Corporations are also striking a defensive posture, stockpiling cash at record levels. And as the deadline for Washington to reach an agreement on raising the debt ceiling nears, many could start taking action, according to a survey this month of 305 large corporations by the Association of Financial Professionals.

Nearly one-quarter of the companies said they would sell some or all of their holdings of Treasury securities, while another 28 percent said they would not add Treasuries to their portfolios. A little fewer than half of the companies said they would not make any significant changes to their positions.

Even though default on government debt remains a remote possibility, some companies are already trying to get out in front of the market jitters. Capital One Financial, for example, moved up a $5 billion sale of billions in stock and bonds to avoid possible turbulence ahead of the Aug. 2 deadline the Treasury had set for lawmakers to raise the $14.3 trillion debt ceiling.

Money market funds, which traditionally have big holdings of short-term Treasury bills, are increasing their cash positions in anticipation of possible investor redemptions, said Joseph Abate, money market strategist at Barclays Capital.

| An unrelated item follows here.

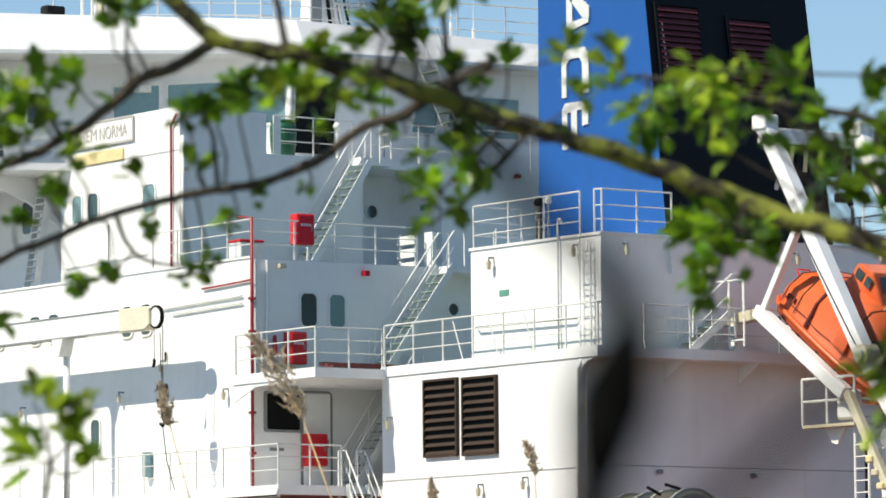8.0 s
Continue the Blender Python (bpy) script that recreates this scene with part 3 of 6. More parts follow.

Government-only money funds are now holding about 70 percent of their assets in securities that mature in less than a week, up from nearly 50 percent three months ago.

The funds are shifting more of their assets into securities with a duration of one day, rather than run the risk of holding positions for a week or longer. They are also steering clear of government notes that are due in the first two weeks of August, fearful that a breakdown in the debt talks could force the government to miss a payment.

“The anxiety level around potential money fund redemptions is certainly higher than it’s been,” Mr. Abate said Wednesday.

Fears of a potential government default are showing up in the derivatives market, too.

For instance, there are 4.9 billion euros worth of derivatives known as credit-default swaps, which insure against a default of government debt and will most likely pay out if the nation does not make its bond payments. That is 1 billion euros higher than in May, according to the Markit Group, a financial data firm based in London. As the summer has progressed, the cost of buying that sort of insurance, which is essentially a bet that the United States government will default on its debt, has risen to 84,000 euros a year ($121,450) to insure Treasuries valued at 10 million euros, up from 35,000 euros ($50,600) in June.

Along with credit-default swaps, big investors and corporations are also eyeing so-called political risk insurance, which pays out in a government default.

In the past, customers largely inquired about coverage for developing countries, like Nigeria or Kazakhstan. Two years ago, they called about Greece, Portugal, and Spain.

But in the last few months, some foreign investors who rely on the government’s clean-energy subsidies to profitably develop wind and solar farms have asked the insurance giant Marsh & McLennan about political risk coverage on payments made by the United States.

“Out of the blue, this has come to my desk,” said Stephen Kay, senior vice president for the political risk division of Marsh.

Retail investors are largely staying on the sidelines, at least for now. Some, according to interviews with brokers and asset managers, are moving into six-month and one-year certificates of deposit.